Introducing the subject, HoD English department, Prof Hameedah Nayeem said, “there are significant voices claiming the death of literature because a stodgy post ‘Nietzchean’ world seems incapable of thinking or imagining grandly as the postmodern age with its ‘incredulity towards all narratives’ is incapable of sustaining grand visions and grand narratives.”
“The rise of a number of new perspectives in criticism- from cultural materialism to new historicism to deconstruction to neo-colonialism and a number of neo-Marxist appropriations of traditional critical approaches- are all wedded to a certain form of de-canonization discourse. Literature is increasingly reduced to ideology and history of its production and the transcendence that it traditionally invoked is out of fashion in literary circles. A consumer culture swallows proliferating literary criticism productions but literature, as understood in classical sense, is the first casualty in the process,” she said.
The department earlier this year organized a day-long seminar on Kashmir’s own poet, Agha Shahid Ali.
“It is no longer learning profound truths about life and salvation and creative delight that used to be experienced in classrooms and in literary gatherings. The Classics are suspected and their halo disrobed. At present literature is indeed fighting to survive in the desacralized context. With incredulity towards all narratives of emancipation and in its obsession with the ontologies of the singular and the cult of surfaces. A great number of classics have often been traditionally read in symbolic and esoteric terms as the odysseys of soul. But a world that suspects the soul and its need for salvation is indeed insensitive to the charm and depth of the culture of classics. The precedence of ideology over pedagogy has now invaded departments of literature and culture. Although classics are still in curriculum but what they once signified and the way they were once taught has significantly changed.
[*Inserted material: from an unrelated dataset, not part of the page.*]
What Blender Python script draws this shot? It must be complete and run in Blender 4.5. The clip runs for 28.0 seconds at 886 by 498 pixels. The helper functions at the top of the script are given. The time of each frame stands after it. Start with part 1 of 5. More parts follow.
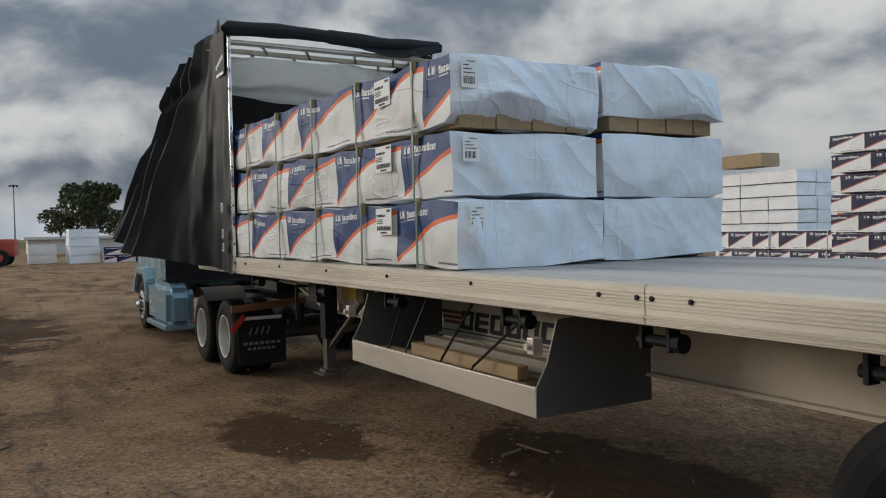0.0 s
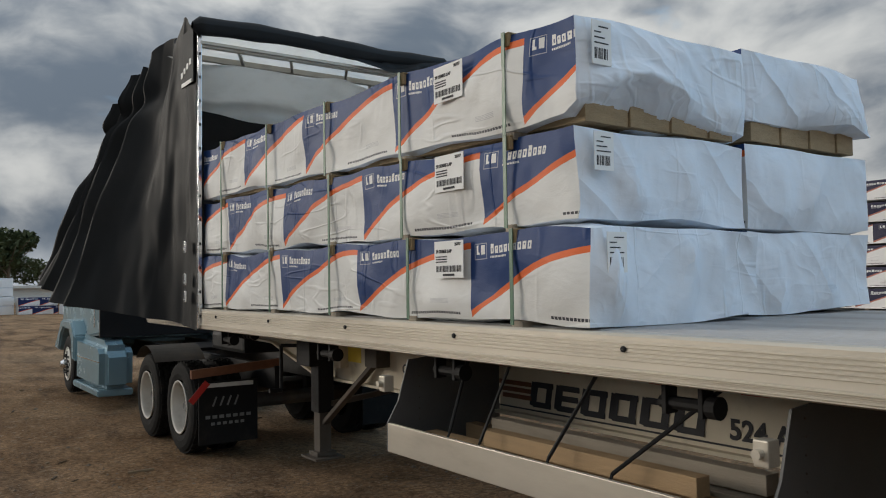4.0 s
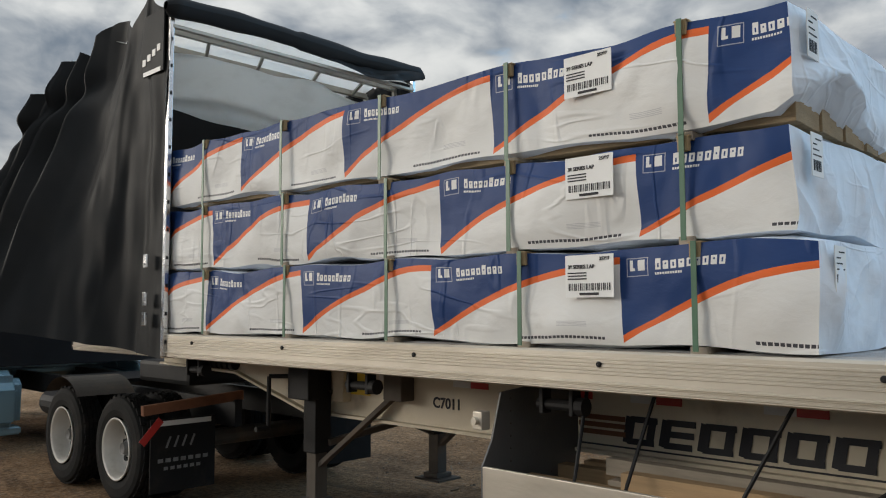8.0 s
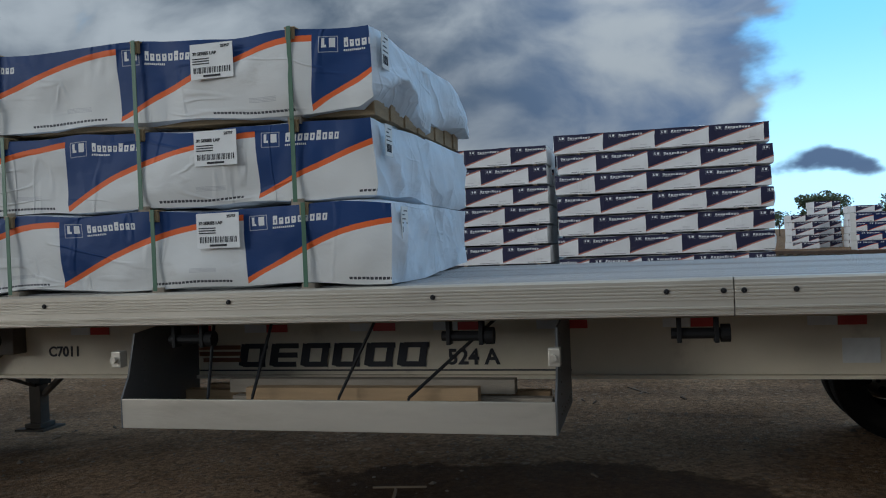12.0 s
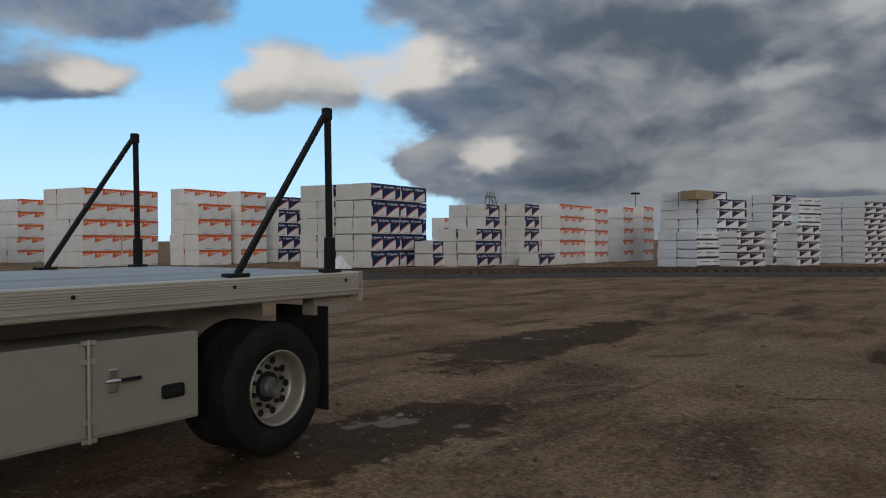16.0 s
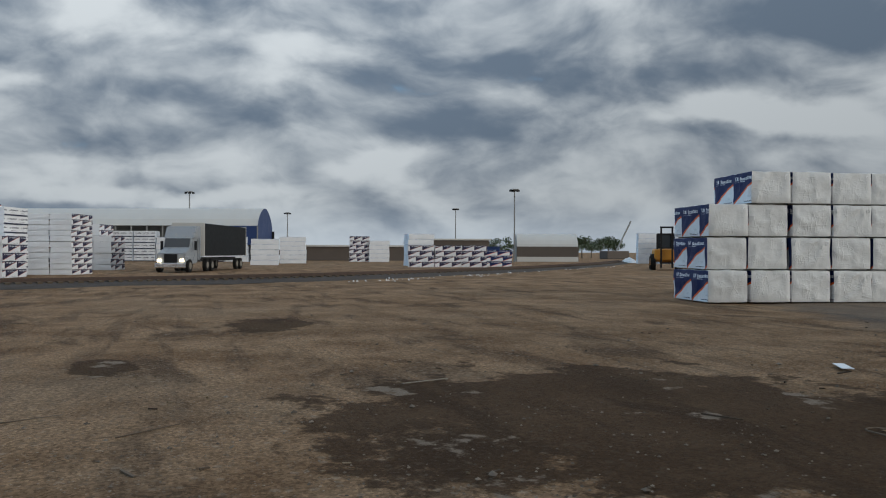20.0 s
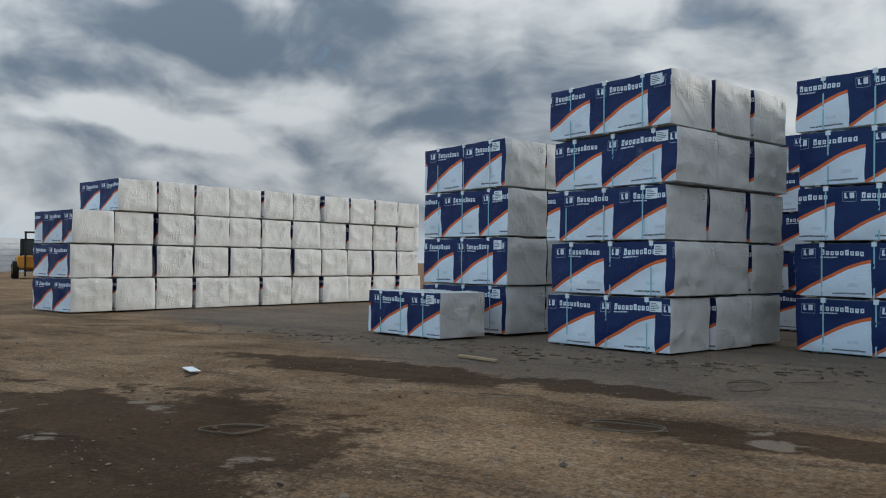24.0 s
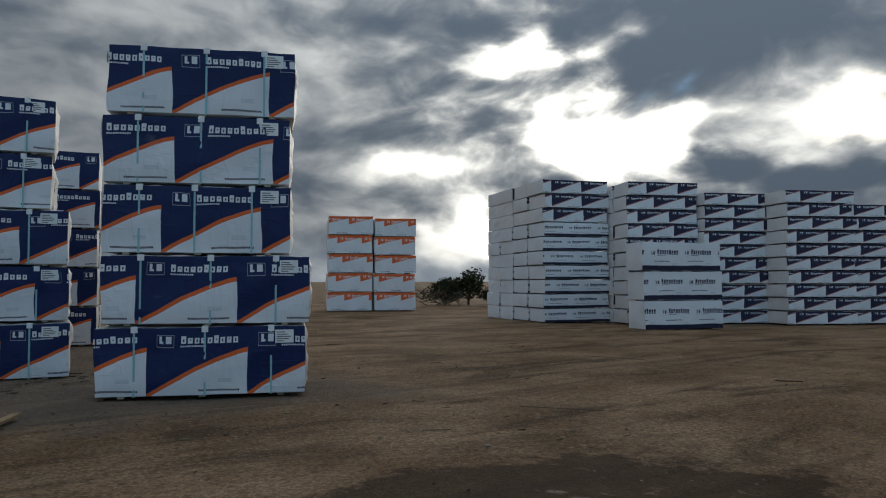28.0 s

The question is: should the culture of disavowal of classics be accepted with stoic resignation as warranted by changed cultural predilections of the (post)modern world or should it be critiqued and suspected in turn as complicit with certain ideological forces?”
Prof Hameedah said that papers were invited that sought to interrogate the current understanding fostered in the name of de-canonization, ideological and other approaches to criticism that downplay original contexts, reception and significance of the culture of classics that has dominated the world till recently. “The seminar also proposes to explore related issues like renaissance in folklore studies and the thematic and formal connections between folklore and classics. It would also examine marginalized brand of literary criticism that still builds on the classical understanding of literary texts. It would seek to radicalize the claim of neo-colonial criticism to explore the esteem that the colonized world gave to its classics. The seminar would give particular attention to certain attempts in the modern world at writing classics in the new setting that appropriated or, more frequently, parodied classics and eschewed their connection to the sacred or traditional cosmology and pneumatology,” she added.
Prof Sridhar Rajeswaran presented a comprehensive keynote address dwelling on ancient to modern classics and cinematographic representations of the old classics and explained how old classics could be adopted in the postmodern age.
In his address, Prof G R Malik said that postmodern sensibility and classics are intrinsically opposed to each other and hence classics are disrobed by modern critics. “But timeless classics will always transcend time and be relevant to all those who look for them,” he said.